_Exercise task_.
Leave out the pictures and copy the remaining records exactly.

-- START Items --

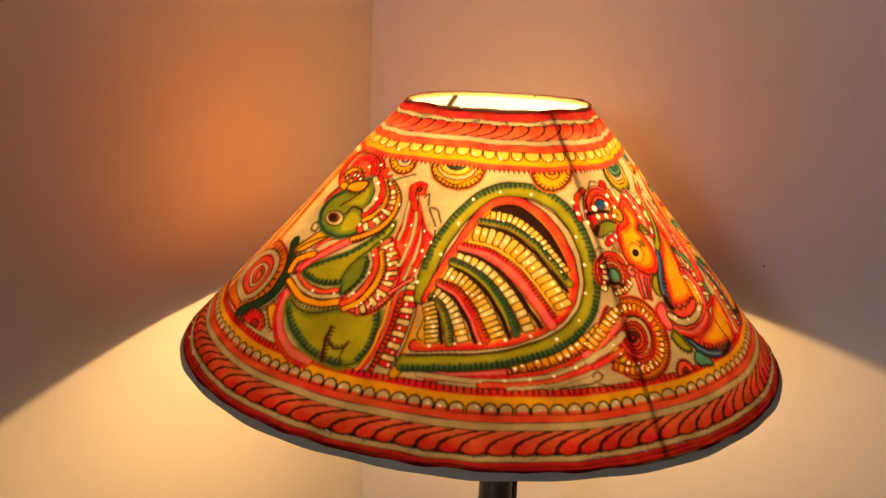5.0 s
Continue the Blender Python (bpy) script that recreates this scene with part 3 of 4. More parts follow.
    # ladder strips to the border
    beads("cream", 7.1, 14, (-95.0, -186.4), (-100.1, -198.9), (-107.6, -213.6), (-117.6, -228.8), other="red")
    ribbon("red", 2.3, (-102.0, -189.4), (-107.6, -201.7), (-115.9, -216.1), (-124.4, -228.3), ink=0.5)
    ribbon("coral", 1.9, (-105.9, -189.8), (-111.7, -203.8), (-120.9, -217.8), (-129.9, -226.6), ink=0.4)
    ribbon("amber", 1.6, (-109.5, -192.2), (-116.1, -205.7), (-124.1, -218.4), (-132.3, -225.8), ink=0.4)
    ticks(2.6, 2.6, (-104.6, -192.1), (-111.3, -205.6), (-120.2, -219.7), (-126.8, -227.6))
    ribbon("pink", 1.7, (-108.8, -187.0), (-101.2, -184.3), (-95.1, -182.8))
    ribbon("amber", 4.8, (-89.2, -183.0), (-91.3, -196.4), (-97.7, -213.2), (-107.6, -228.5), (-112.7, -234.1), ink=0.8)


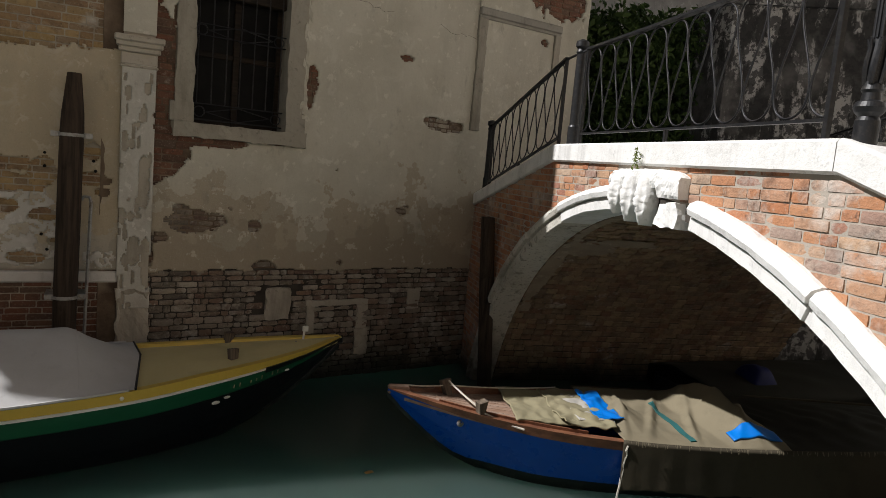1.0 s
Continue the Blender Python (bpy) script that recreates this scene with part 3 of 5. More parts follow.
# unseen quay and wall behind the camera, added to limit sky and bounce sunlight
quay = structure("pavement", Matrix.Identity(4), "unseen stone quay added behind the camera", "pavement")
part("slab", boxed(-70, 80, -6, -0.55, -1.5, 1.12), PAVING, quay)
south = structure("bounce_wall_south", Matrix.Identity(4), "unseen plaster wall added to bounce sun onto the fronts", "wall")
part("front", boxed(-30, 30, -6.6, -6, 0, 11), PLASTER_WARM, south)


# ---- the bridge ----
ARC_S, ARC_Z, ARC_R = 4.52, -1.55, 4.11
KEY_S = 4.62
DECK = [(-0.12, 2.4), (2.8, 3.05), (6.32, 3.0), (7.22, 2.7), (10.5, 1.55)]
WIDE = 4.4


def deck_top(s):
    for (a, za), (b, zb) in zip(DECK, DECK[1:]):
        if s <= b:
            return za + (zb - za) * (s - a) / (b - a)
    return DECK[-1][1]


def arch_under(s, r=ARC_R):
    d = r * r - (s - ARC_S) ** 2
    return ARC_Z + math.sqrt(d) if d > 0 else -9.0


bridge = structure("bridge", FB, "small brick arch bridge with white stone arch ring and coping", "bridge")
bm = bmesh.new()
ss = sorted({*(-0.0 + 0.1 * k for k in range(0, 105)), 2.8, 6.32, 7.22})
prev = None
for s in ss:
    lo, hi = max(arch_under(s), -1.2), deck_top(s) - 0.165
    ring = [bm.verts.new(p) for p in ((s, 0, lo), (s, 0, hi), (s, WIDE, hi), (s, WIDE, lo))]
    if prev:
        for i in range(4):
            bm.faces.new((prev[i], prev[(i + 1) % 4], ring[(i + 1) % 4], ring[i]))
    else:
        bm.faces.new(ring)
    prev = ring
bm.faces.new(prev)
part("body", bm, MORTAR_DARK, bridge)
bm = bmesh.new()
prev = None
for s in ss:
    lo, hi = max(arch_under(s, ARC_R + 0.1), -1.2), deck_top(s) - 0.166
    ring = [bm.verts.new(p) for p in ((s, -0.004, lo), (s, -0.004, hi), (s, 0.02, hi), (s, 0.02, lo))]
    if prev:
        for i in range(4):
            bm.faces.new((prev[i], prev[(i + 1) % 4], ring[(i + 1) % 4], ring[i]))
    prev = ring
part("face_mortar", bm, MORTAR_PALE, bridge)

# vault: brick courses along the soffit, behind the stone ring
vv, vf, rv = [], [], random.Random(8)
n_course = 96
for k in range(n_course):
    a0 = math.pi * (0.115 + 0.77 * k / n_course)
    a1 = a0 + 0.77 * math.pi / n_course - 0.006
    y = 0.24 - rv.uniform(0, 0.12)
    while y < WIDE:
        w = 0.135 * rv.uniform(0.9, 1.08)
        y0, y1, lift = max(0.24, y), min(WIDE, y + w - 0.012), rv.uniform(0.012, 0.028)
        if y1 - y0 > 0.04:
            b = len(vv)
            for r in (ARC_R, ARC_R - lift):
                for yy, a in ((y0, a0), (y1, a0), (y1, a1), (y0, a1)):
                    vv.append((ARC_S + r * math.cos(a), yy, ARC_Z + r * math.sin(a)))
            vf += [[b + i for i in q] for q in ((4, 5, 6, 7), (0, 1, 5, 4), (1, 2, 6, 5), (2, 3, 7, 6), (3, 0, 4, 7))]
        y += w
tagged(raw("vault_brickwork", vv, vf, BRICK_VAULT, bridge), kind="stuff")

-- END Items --

_Solution for this problem_.
5.0 s
Continue the Blender Python (bpy) script that recreates this scene with part 3 of 4. More parts follow.
    # ladder strips to the border
    beads("cream", 7.1, 14, (-95.0, -186.4), (-100.1, -198.9), (-107.6, -213.6), (-117.6, -228.8), other="red")
    ribbon("red", 2.3, (-102.0, -189.4), (-107.6, -201.7), (-115.9, -216.1), (-124.4, -228.3), ink=0.5)
    ribbon("coral", 1.9, (-105.9, -189.8), (-111.7, -203.8), (-120.9, -217.8), (-129.9, -226.6), ink=0.4)
    ribbon("amber", 1.6, (-109.5, -192.2), (-116.1, -205.7), (-124.1, -218.4), (-132.3, -225.8), ink=0.4)
    ticks(2.6, 2.6, (-104.6, -192.1), (-111.3, -205.6), (-120.2, -219.7), (-126.8, -227.6))
    ribbon("pink", 1.7, (-108.8, -187.0), (-101.2, -184.3), (-95.1, -182.8))
    ribbon("amber", 4.8, (-89.2, -183.0), (-91.3, -196.4), (-97.7, -213.2), (-107.6, -228.5), (-112.7, -234.1), ink=0.8)


1.0 s
Continue the Blender Python (bpy) script that recreates this scene with part 3 of 5. More parts follow.
# unseen quay and wall behind the camera, added to limit sky and bounce sunlight
quay = structure("pavement", Matrix.Identity(4), "unseen stone quay added behind the camera", "pavement")
part("slab", boxed(-70, 80, -6, -0.55, -1.5, 1.12), PAVING, quay)
south = structure("bounce_wall_south", Matrix.Identity(4), "unseen plaster wall added to bounce sun onto the fronts", "wall")
part("front", boxed(-30, 30, -6.6, -6, 0, 11), PLASTER_WARM, south)


# ---- the bridge ----
ARC_S, ARC_Z, ARC_R = 4.52, -1.55, 4.11
KEY_S = 4.62
DECK = [(-0.12, 2.4), (2.8, 3.05), (6.32, 3.0), (7.22, 2.7), (10.5, 1.55)]
WIDE = 4.4


def deck_top(s):
    for (a, za), (b, zb) in zip(DECK, DECK[1:]):
        if s <= b:
            return za + (zb - za) * (s - a) / (b - a)
    return DECK[-1][1]


def arch_under(s, r=ARC_R):
    d = r * r - (s - ARC_S) ** 2
    return ARC_Z + math.sqrt(d) if d > 0 else -9.0


bridge = structure("bridge", FB, "small brick arch bridge with white stone arch ring and coping", "bridge")
bm = bmesh.new()
ss = sorted({*(-0.0 + 0.1 * k for k in range(0, 105)), 2.8, 6.32, 7.22})
prev = None
for s in ss:
    lo, hi = max(arch_under(s), -1.2), deck_top(s) - 0.165
    ring = [bm.verts.new(p) for p in ((s, 0, lo), (s, 0, hi), (s, WIDE, hi), (s, WIDE, lo))]
    if prev:
        for i in range(4):
            bm.faces.new((prev[i], prev[(i + 1) % 4], ring[(i + 1) % 4], ring[i]))
    else:
        bm.faces.new(ring)
    prev = ring
bm.faces.new(prev)
part("body", bm, MORTAR_DARK, bridge)
bm = bmesh.new()
prev = None
for s in ss:
    lo, hi = max(arch_under(s, ARC_R + 0.1), -1.2), deck_top(s) - 0.166
    ring = [bm.verts.new(p) for p in ((s, -0.004, lo), (s, -0.004, hi), (s, 0.02, hi), (s, 0.02, lo))]
    if prev:
        for i in range(4):
            bm.faces.new((prev[i], prev[(i + 1) % 4], ring[(i + 1) % 4], ring[i]))
    prev = ring
part("face_mortar", bm, MORTAR_PALE, bridge)

# vault: brick courses along the soffit, behind the stone ring
vv, vf, rv = [], [], random.Random(8)
n_course = 96
for k in range(n_course):
    a0 = math.pi * (0.115 + 0.77 * k / n_course)
    a1 = a0 + 0.77 * math.pi / n_course - 0.006
    y = 0.24 - rv.uniform(0, 0.12)
    while y < WIDE:
        w = 0.135 * rv.uniform(0.9, 1.08)
        y0, y1, lift = max(0.24, y), min(WIDE, y + w - 0.012), rv.uniform(0.012, 0.028)
        if y1 - y0 > 0.04:
            b = len(vv)
            for r in (ARC_R, ARC_R - lift):
                for yy, a in ((y0, a0), (y1, a0), (y1, a1), (y0, a1)):
                    vv.append((ARC_S + r * math.cos(a), yy, ARC_Z + r * math.sin(a)))
            vf += [[b + i for i in q] for q in ((4, 5, 6, 7), (0, 1, 5, 4), (1, 2, 6, 5), (2, 3, 7, 6), (3, 0, 4, 7))]
        y += w
tagged(raw("vault_brickwork", vv, vf, BRICK_VAULT, bridge), kind="stuff")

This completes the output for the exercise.